Task description
Leave out the images; return the rest of the data exactly.
[start Provided data]
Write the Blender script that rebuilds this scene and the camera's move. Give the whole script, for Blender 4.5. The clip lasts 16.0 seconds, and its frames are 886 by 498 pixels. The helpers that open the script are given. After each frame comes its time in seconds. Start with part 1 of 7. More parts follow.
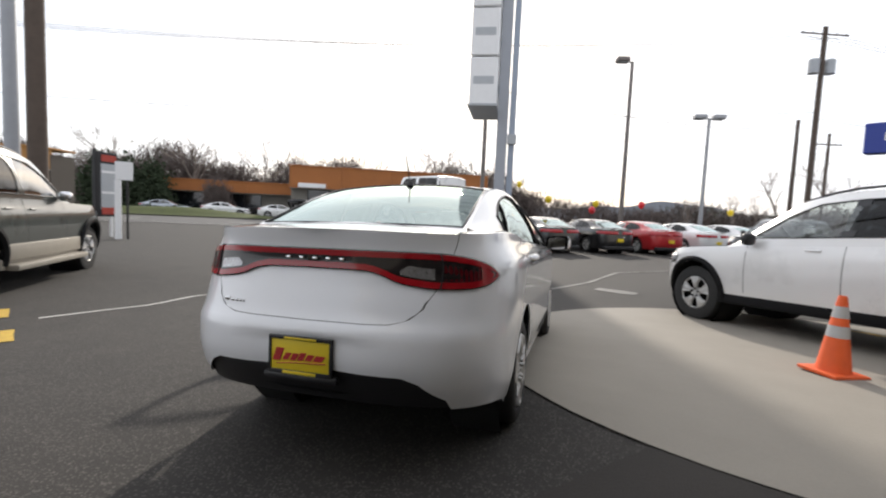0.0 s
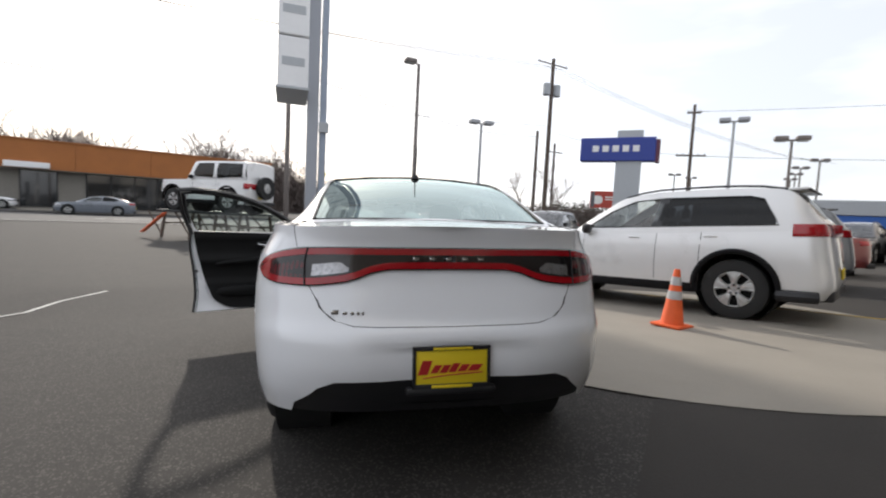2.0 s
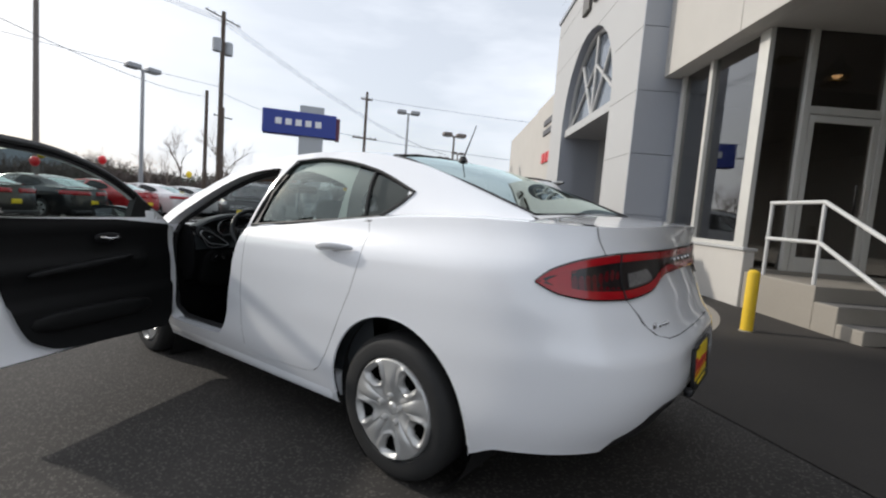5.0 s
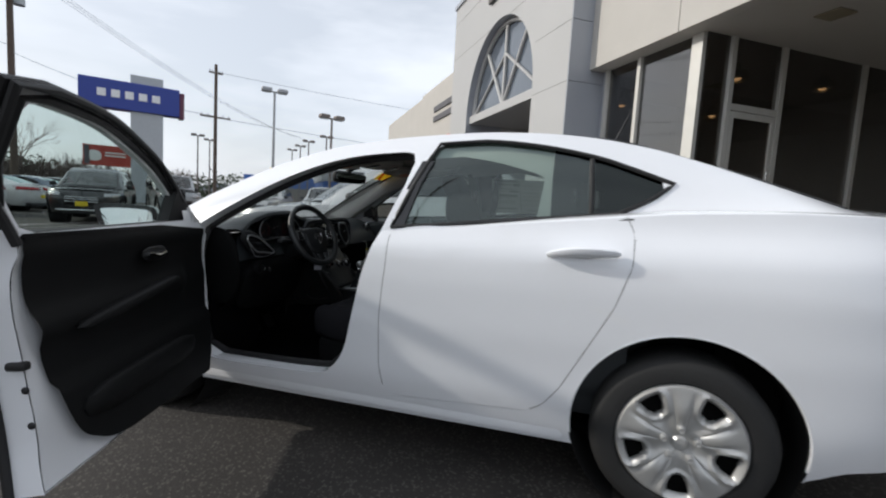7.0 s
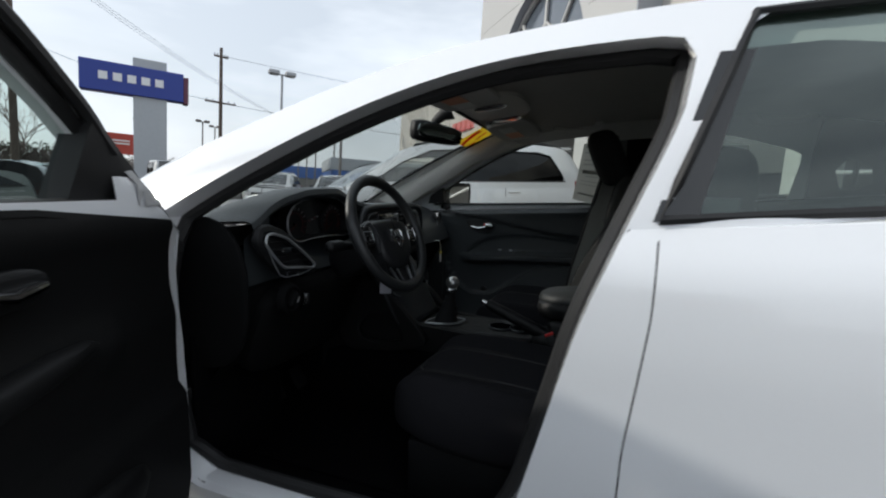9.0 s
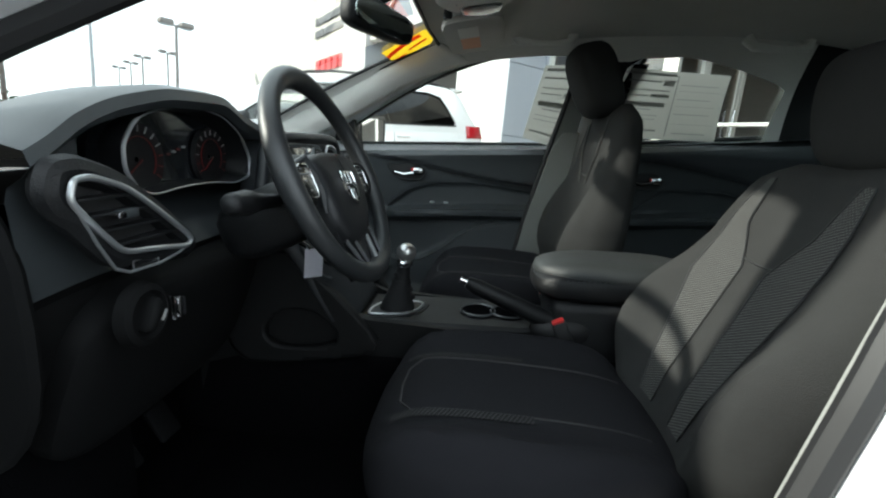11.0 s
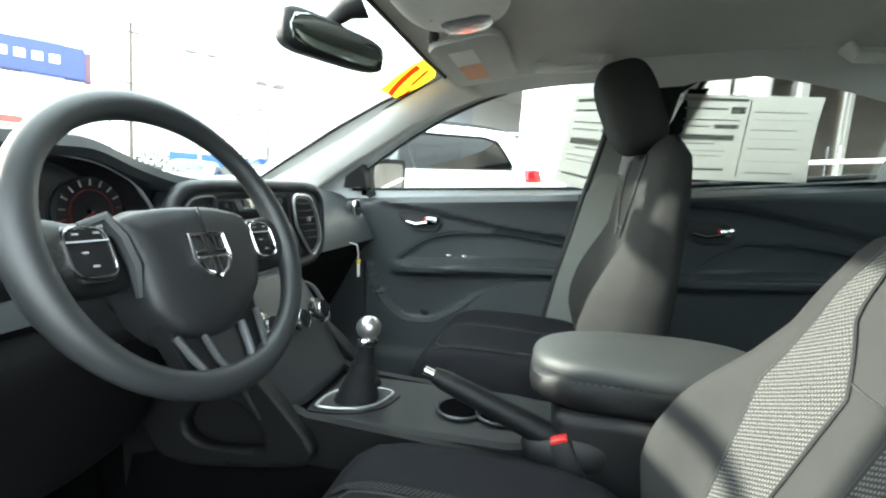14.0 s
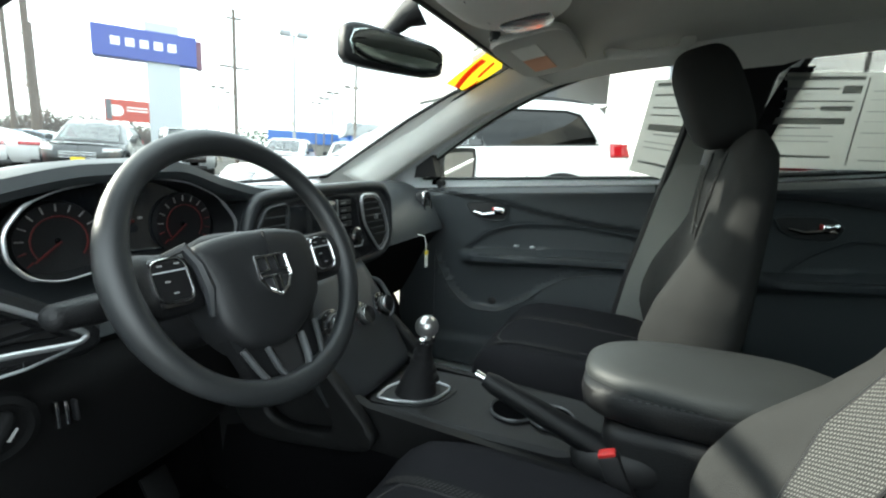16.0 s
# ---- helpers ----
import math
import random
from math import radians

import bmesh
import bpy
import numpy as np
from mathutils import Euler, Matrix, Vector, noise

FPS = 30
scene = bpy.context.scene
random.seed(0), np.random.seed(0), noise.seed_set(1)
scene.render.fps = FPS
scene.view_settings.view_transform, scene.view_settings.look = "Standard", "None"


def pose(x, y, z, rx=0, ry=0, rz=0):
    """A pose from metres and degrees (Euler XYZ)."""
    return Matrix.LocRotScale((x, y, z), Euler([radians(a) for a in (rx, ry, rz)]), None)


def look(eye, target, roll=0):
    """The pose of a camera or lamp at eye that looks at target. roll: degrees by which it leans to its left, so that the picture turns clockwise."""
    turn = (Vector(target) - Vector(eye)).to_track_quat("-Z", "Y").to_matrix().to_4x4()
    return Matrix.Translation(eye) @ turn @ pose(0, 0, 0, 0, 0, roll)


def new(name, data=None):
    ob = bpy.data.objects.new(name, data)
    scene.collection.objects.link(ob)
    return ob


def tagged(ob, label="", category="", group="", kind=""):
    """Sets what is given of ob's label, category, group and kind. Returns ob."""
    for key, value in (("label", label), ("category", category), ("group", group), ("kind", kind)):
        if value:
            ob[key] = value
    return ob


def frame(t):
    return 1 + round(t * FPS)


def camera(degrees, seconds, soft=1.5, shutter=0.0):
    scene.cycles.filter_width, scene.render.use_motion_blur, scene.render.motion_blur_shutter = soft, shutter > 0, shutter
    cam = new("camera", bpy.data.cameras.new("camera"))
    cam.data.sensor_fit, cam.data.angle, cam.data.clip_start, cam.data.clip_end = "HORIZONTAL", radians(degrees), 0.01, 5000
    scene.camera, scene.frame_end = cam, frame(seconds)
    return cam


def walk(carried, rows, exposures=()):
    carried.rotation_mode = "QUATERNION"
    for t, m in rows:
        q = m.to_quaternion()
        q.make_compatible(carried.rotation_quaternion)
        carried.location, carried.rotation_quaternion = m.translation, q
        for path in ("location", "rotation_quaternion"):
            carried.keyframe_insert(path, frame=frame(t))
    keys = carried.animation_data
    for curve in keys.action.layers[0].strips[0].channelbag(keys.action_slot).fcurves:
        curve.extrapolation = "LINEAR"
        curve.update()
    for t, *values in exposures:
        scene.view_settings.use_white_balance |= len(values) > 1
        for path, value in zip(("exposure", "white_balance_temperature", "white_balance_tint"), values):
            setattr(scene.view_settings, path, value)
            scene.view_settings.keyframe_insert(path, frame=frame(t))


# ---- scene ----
[end Provided data]
Full solution
Write the Blender script that rebuilds this scene and the camera's move. Give the whole script, for Blender 4.5. The clip lasts 16.0 seconds, and its frames are 886 by 498 pixels. The helpers that open the script are given. After each frame comes its time in seconds. Start with part 1 of 7. More parts follow.
0.0 s
2.0 s
5.0 s
7.0 s
9.0 s
11.0 s
14.0 s
16.0 s
# ---- helpers ----
import math
import random
from math import radians

import bmesh
import bpy
import numpy as np
from mathutils import Euler, Matrix, Vector, noise

FPS = 30
scene = bpy.context.scene
random.seed(0), np.random.seed(0), noise.seed_set(1)
scene.render.fps = FPS
scene.view_settings.view_transform, scene.view_settings.look = "Standard", "None"


def pose(x, y, z, rx=0, ry=0, rz=0):
    """A pose from metres and degrees (Euler XYZ)."""
    return Matrix.LocRotScale((x, y, z), Euler([radians(a) for a in (rx, ry, rz)]), None)


def look(eye, target, roll=0):
    """The pose of a camera or lamp at eye that looks at target. roll: degrees by which it leans to its left, so that the picture turns clockwise."""
    turn = (Vector(target) - Vector(eye)).to_track_quat("-Z", "Y").to_matrix().to_4x4()
    return Matrix.Translation(eye) @ turn @ pose(0, 0, 0, 0, 0, roll)


def new(name, data=None):
    ob = bpy.data.objects.new(name, data)
    scene.collection.objects.link(ob)
    return ob


def tagged(ob, label="", category="", group="", kind=""):
    """Sets what is given of ob's label, category, group and kind. Returns ob."""
    for key, value in (("label", label), ("category", category), ("group", group), ("kind", kind)):
        if value:
            ob[key] = value
    return ob


def frame(t):
    return 1 + round(t * FPS)


def camera(degrees, seconds, soft=1.5, shutter=0.0):
    scene.cycles.filter_width, scene.render.use_motion_blur, scene.render.motion_blur_shutter = soft, shutter > 0, shutter
    cam = new("camera", bpy.data.cameras.new("camera"))
    cam.data.sensor_fit, cam.data.angle, cam.data.clip_start, cam.data.clip_end = "HORIZONTAL", radians(degrees), 0.01, 5000
    scene.camera, scene.frame_end = cam, frame(seconds)
    return cam


def walk(carried, rows, exposures=()):
    carried.rotation_mode = "QUATERNION"
    for t, m in rows:
        q = m.to_quaternion()
        q.make_compatible(carried.rotation_quaternion)
        carried.location, carried.rotation_quaternion = m.translation, q
        for path in ("location", "rotation_quaternion"):
            carried.keyframe_insert(path, frame=frame(t))
    keys = carried.animation_data
    for curve in keys.action.layers[0].strips[0].channelbag(keys.action_slot).fcurves:
        curve.extrapolation = "LINEAR"
        curve.update()
    for t, *values in exposures:
        scene.view_settings.use_white_balance |= len(values) > 1
        for path, value in zip(("exposure", "white_balance_temperature", "white_balance_tint"), values):
            setattr(scene.view_settings, path, value)
            scene.view_settings.keyframe_insert(path, frame=frame(t))


# ---- scene ----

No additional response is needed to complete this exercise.